Shared-Memory Arena¶
High CPU utilization starves the GPU — the noisy neighbour effect — so an efficient training pipeline keeps total CPU utilization low.
Running the data pipeline in a subprocess
(run_pipeline_in_subprocess()) isolates the data-loading CPU work from
the training process, which already helps. But it introduces a new cost: every
item produced in the subprocess must cross the process boundary to reach the
training process. By default this is done by pickling the item and copying
the bytes through a multiprocessing queue — work that is paid on both sides and
that grows with the payload size. For pipelines that move large payloads per item
(NumPy arrays, Torch tensors, raw bytes, or spdl.io.VideoPackets),
this transfer is itself a meaningful source of host CPU usage — the very thing we
are trying to keep low.
The shared-memory arena removes most of that cost.
How it works¶
An arena is a pre-allocated region of shared memory that both processes map. Instead of pickling a large binary into the IPC queue, the producer writes it into the arena and sends only a small reference; the consumer reads it back out of shared memory. The bulk bytes never travel through the pickle/queue path, so the per-item transfer CPU drops sharply.

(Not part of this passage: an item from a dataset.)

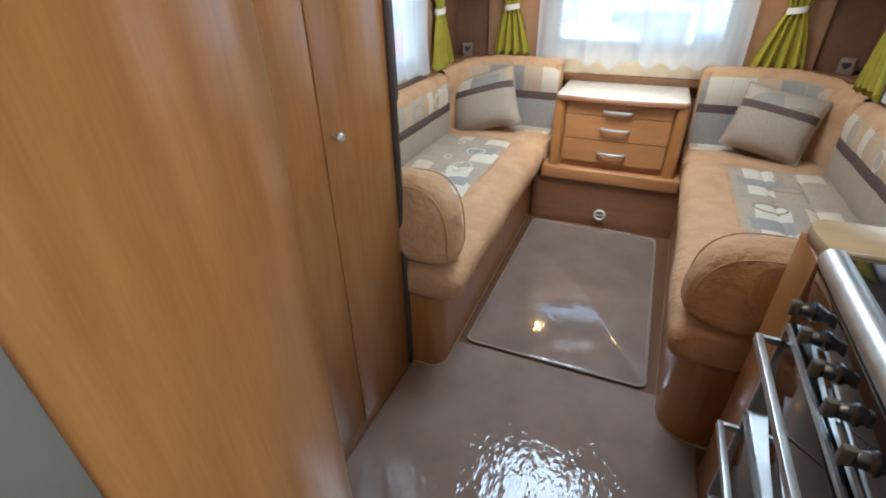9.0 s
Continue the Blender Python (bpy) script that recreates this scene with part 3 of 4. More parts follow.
def toilet():
    t = thing("toilet", (-0.78, 0.24, 0.0), "white cassette toilet with its lid closed", "toilet")
    cx, cy = -0.76, 0.262

    def egg(u, grow, back=0.27, front=0.24, half=0.155):
        a = 2 * math.pi * u
        return (cx + (front if math.cos(a) > 0 else back) * math.cos(a) * grow, cy + half * math.sin(a) * grow)
    def shell(levels, seg=40):
        n = len(levels) - 1

        def fn(u, v):
            z, g = levels[min(n, round(v * n))]
            x, y = egg(u, g)
            return (x, y, z)
        return surface(fn, seg, n, True)
    part("bowl", shell([(0.004, 0.01), (0.004, 0.72), (0.03, 0.75), (0.15, 0.72), (0.35, 0.84), (0.47, 0.98), (0.53, 1.02), (0.536, 0.9), (0.536, 0.01)]), PLASTIC, t)
    part("seat", shell([(0.536, 0.6), (0.536, 1.02), (0.543, 1.05), (0.559, 1.05), (0.565, 1.0), (0.565, 0.5)]), PLASTIC, t, "white toilet seat")
    lid = part("lid", shell([(0.566, 0.6), (0.566, 1.02), (0.576, 1.08), (0.596, 1.07), (0.613, 1.0), (0.627, 0.82), (0.634, 0.5), (0.636, 0.02)]), PLASTIC, t, "closed white lid with a printed notice")
    part("hinge_cover", box((-1.03, 0.19, 0.56), (-0.985, 0.345, 0.605), 0.012, 3), PLASTIC, lid)
    part("plinth", box((-1.09, 0.105, 0.004), (-0.93, 0.345, 0.55), 0.02, 3), PLASTIC, t)
    c = part("cistern", box((-1.11, 0.165, 0.50), (-1.03, 0.405, 0.885), 0.016, 3), PLASTIC, t, "tall white flushing panel")
    part("button", revolve([(0.0, 0.006), (0.012, 0.006), (0.014, 0.0)], (-1.03, 0.296, 0.868), 16, "x"), BLUEBTN, c, "blue flush button")
    part("badge", box((-1.0305, 0.268, 0.828), (-1.029, 0.31, 0.834)), GREYINK, c)
    cu = bpy.data.curves.new("notice", "FONT")
    cu.body, cu.size, cu.extrude = "PLEASE DO NOT USE", 0.017, 0.0003
    cu.align_x, cu.align_y = "CENTER", "CENTER"
    cu.materials.append(REDINK)
    ob = new("notice", cu)
    ob.parent = lid
    ob.matrix_basis = pose(-0.80 + 0.78, 0.262 - 0.24, 0.6365, 0, 0, 94)
    ob["label"] = "red printed notice"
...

Two backends are available, both passed via the arena argument of
run_pipeline_in_subprocess():
SharedMemorySegmentPool— the consumer restores a zero-copy view that points directly at the shared memory, so it does essentially no per-item work. The pool blocks the producer when all segments are in use, so a slow consumer simply throttles the producer rather than overflowing. This is the recommended backend.SharedMemoryRingBuffer— the consumer copies each payload out of the ring into a private buffer (so it never hands out a live view into shared memory). This is still far cheaper than pickling, but the ring is non-blocking: if it is too small for the number of in-flight items it raisesshared-memory arena full. Size itscapacityfor the in-flight high-water mark (roughly(buffer_size + 2) × max_item_bytes).
from spdl.pipeline import SharedMemorySegmentPool, run_pipeline_in_subprocess
# segment_size: the largest single item; count: a few in-flight units.

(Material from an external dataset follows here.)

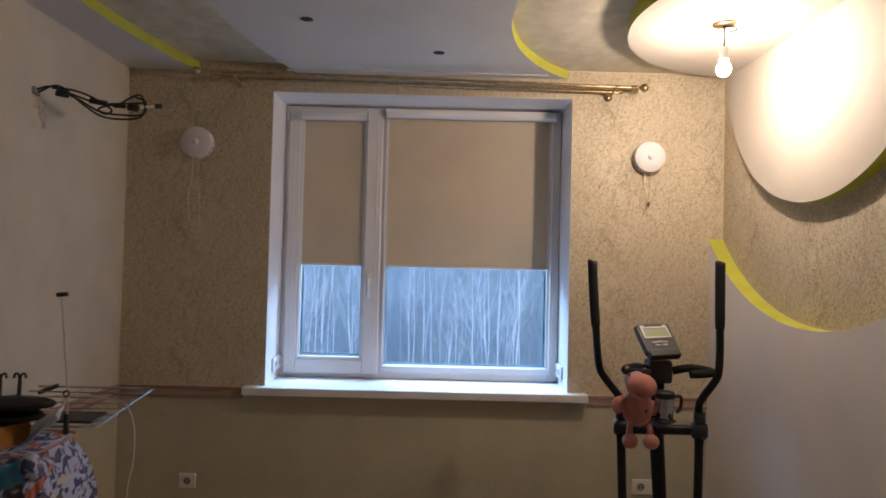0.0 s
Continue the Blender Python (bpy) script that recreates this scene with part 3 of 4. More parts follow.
# ---- sockets ----
def socket(name, gang, m, label, material="socket_white"):
    """A wall socket in the xz plane facing -y; m sets it in place."""
    root = thing(name, label, "socket")
    root.matrix_world = m
    w = 0.041 * gang
    part("plate", boxed(-w, w, -0.010, 0, -0.036, 0.036, 0.004, seg=3), material, root)
    for g in range(gang):
        cx = (g - (gang - 1) / 2) * 0.076
        part("insert", lathe(bmesh.new(), [(0.0185, 0.0), (0.0195, 0.0035), (0.023, 0.0035), (0.0245, 0.0)], 28, Matrix.Translation((cx, -0.0098, 0)) @ Matrix.Rotation(math.pi / 2, 4, "X")), material, root)
        # a flat grey disc paints the shade inside the plug well
        part("well", lathe(bmesh.new(), [(0, 0.0006), (0.019, 0.0006)], 28, Matrix.Translation((cx, -0.0098, 0)) @ Matrix.Rotation(math.pi / 2, 4, "X")), "socket_shade", root, "flat grey disc painted as the shade in the round plug well")
        for s in (-1, 1):
            part("pin_hole", lathe(bmesh.new(), [(0, 0.0003), (0.0036, 0.0003)], 12, Matrix.Translation((cx + s * 0.0095, -0.0108, 0)) @ Matrix.Rotation(math.pi / 2, 4, "X")), "slot_black", root)
    return root


socket("wall_socket", 1, pose(-1.10, -0.004, 0.40), "single cream wall socket on the olive lower wall")
socket("wall_socket", 2, pose(1.165, -0.004, 0.42), "double cream wall socket on the lower wall behind the trainer")
socket("reveal_socket", 2, pose(WX1 - 0.004, 0.20, 0.945, 0, 0, 90) @ pose(0, 0, 0, 0, 0, 180), "double white socket in the window reveal", "detector_white")
socket("reveal_socket", 2, pose(WX0 + 0.004, 0.20, 0.955, 0, 0, 90), "double white socket in the window reveal", "detector_white")

# small pale scrap of filler on the lower wall
scrap = thing("filler_patch", "small pale filler patch on the olive lower wall", "patch", at=(-1.23, -0.0045, 0.72))
b = bmesh.new()
ball(b, (0, 0, 0), (0.018, 0.002, 0.004), 2)
part("smear", b, "plaster_crumb", scrap)

# ---- cable bundle on the side wall ----
cab = thing("cable_bundle", "tangled black cables and adapters hanging from a wall outlet", "cables", at=(XL, -0.765, 2.112))
cab.scale = (1.05, 0.68, 1.0)
b = bmesh.new()
box(b, 0.0, 0.014, -0.02, 0.035, -0.012, 0.018, 0.003)
for v in b.verts:
    v.co += Vector((0, 0.012, 0.012)) * noise.noise(v.co * 60)
part("outlet_stub", b, "plaster_crumb", cab, "torn plaster around the outlet")
b = bmesh.new()
for y, z, ry, rz in ((0.055, -0.045, 0.055, 0.022), (0.085, -0.075, 0.040, 0.030), (0.105, -0.11, 0.022, 0.020)):
    ball(b, (0.0004, y, z), (0.0006, ry, rz), 3)
for v in b.verts:
    v.co += Vector((0, 0.02, 0.014)) * noise.noise(v.co * 38)
part("smudge", b, "wall_smudge", cab, "grey scuffed stain on the wallpaper")
for k, pts in enumerate((
    [(0.01, 0, 0.01), (0.06, 0.02, 0.025), (0.13, 0.07, 0.0), (0.20, 0.12, -0.02), (0.28, 0.17, -0.01), (0.34, 0.21, 0.0)],
    [(0.01, 0.01, 0.0), (0.08, 0.03, 0.03), (0.15, 0.09, -0.03), (0.21, 0.12, -0.07), (0.27, 0.16, -0.075), (0.33, 0.2, -0.06), (0.345, 0.21, -0.02), (0.33, 0.21, 0.03), (0.30, 0.19, 0.02), (0.25, 0.15, -0.03)],
    [(0.09, 0.04, 0.01), (0.14, 0.09, -0.015), (0.20, 0.14, -0.05), (0.28, 0.18, -0.055), (0.34, 0.21, -0.045), (0.345, 0.22, 0.005), (0.31, 0.2, 0.022)],
    [(0.06, 0.02, 0.02), (0.12, 0.06, 0.02), (0.18, 0.1, 0.0), (0.24, 0.14, -0.04), (0.22, 0.13, -0.06), (0.20, 0.12, -0.04), (0.26, 0.15, -0.015), (0.32, 0.2, -0.005)],
)):
    part("cable", tubed(smooth_path(pts, 7), 0.0042, 8), "cable_black", cab)
for p, q, r in (((0.07, 0.03, 0.005), (0.11, 0.055, 0.0), 0.014), ((0.17, 0.1, -0.012), (0.225, 0.135, -0.018), 0.011), ((0.24, 0.145, -0.02), (0.285, 0.17, -0.022), 0.009), ((0.29, 0.175, -0.02), (0.325, 0.2, -0.024), 0.015)):
    part("adapter", tubed([p, Vector(p).lerp(Vector(q), 0.06), Vector(p).lerp(Vector(q), 0.94), q], [r * 0.8, r, r, r * 0.8], 10), "black_plastic", cab, "black plastic adapter block")
part("plug_sleeve", tubed([(0.325 + 0.004 * k, 0.2 + 0.003 * k, -0.02 + 0.001 * k) for k in range(13)], [0.0075 if k % 2 else 0.006 for k in range(13)], 10), "socket_white", cab, "white ribbed cable sleeve")
part("plug_tip", tubed([(0.373, 0.236, -0.008), (0.381, 0.242, -0.006), (0.386, 0.246, -0.005), (0.397, 0.254, -0.002)], [0.007, 0.011, 0.009, 0.012], 10), "black_plastic", cab, "black plug tip")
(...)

arena = SharedMemorySegmentPool(segment_size=64 << 20, count=8)
source = run_pipeline_in_subprocess(
backend.get_config(), num_threads=num_threads, arena=arena
)
Effect on CPU, throughput, and memory¶
The benchmark_arena_transport example ships a fixed dataset from a
subprocess to the main process over the three transports —
plain IPC (no arena), the ring buffer, and the segment pool — and measures, per
configuration, the receive throughput, the CPU time spent, and the peak resident
memory.
The figure below summarizes a run on a CPU-only host (one row per payload type; columns are throughput, CPU, and peak memory; bars compare the three transports):
The pattern is consistent across payload types:
CPU — the segment pool spends close to zero CPU moving a payload, while plain IPC spends several CPU-seconds per configuration at 32 MiB pickling and copying. This is the property that matters most for training: it returns host CPU to the budget.
Throughput — the arena also moves data faster, and the gap widens with payload size (largest for
bytesand NumPy arrays).Peak memory — for
bytes/ NumPy / packets the transient pickle buffers of plain IPC are the heaviest; the pool’s fixed shared region is the lightest.
Torch tensors are a special case: torch’s own multiprocessing reducer already
moves a tensor’s storage through shared memory, so plain IPC does not pay a bulk
copy for them — the arena’s CPU win is therefore smallest for tensors (though the
pool still drops their transfer CPU to ~0).
Relation to the noisy neighbour¶
The arena does not make the data more available — that is what buffering and concurrency tuning are for. What it does is make the transfer cheaper in CPU. Because the host CPU is the shared resource that launches GPU kernels, every CPU-second the arena saves on IPC is a CPU-second available for timely kernel launches. In other words, the arena attacks the noisy neighbour from the supply side: it lets a subprocess pipeline move large payloads while consuming far less of the CPU budget that the training loop depends on.
When to use it¶
Use an arena when an MTP pipeline moves large payloads per item (≳ 1 MiB): decoded tensors, large arrays, raw bytes, or demuxed packets.
Prefer
SharedMemorySegmentPool(zero-copy, blocking). UseSharedMemoryRingBufferwhen a copy-out is acceptable, and size it for the in-flight high-water mark.For small payloads the transfer CPU is already negligible, so the arena adds complexity without benefit — skip it.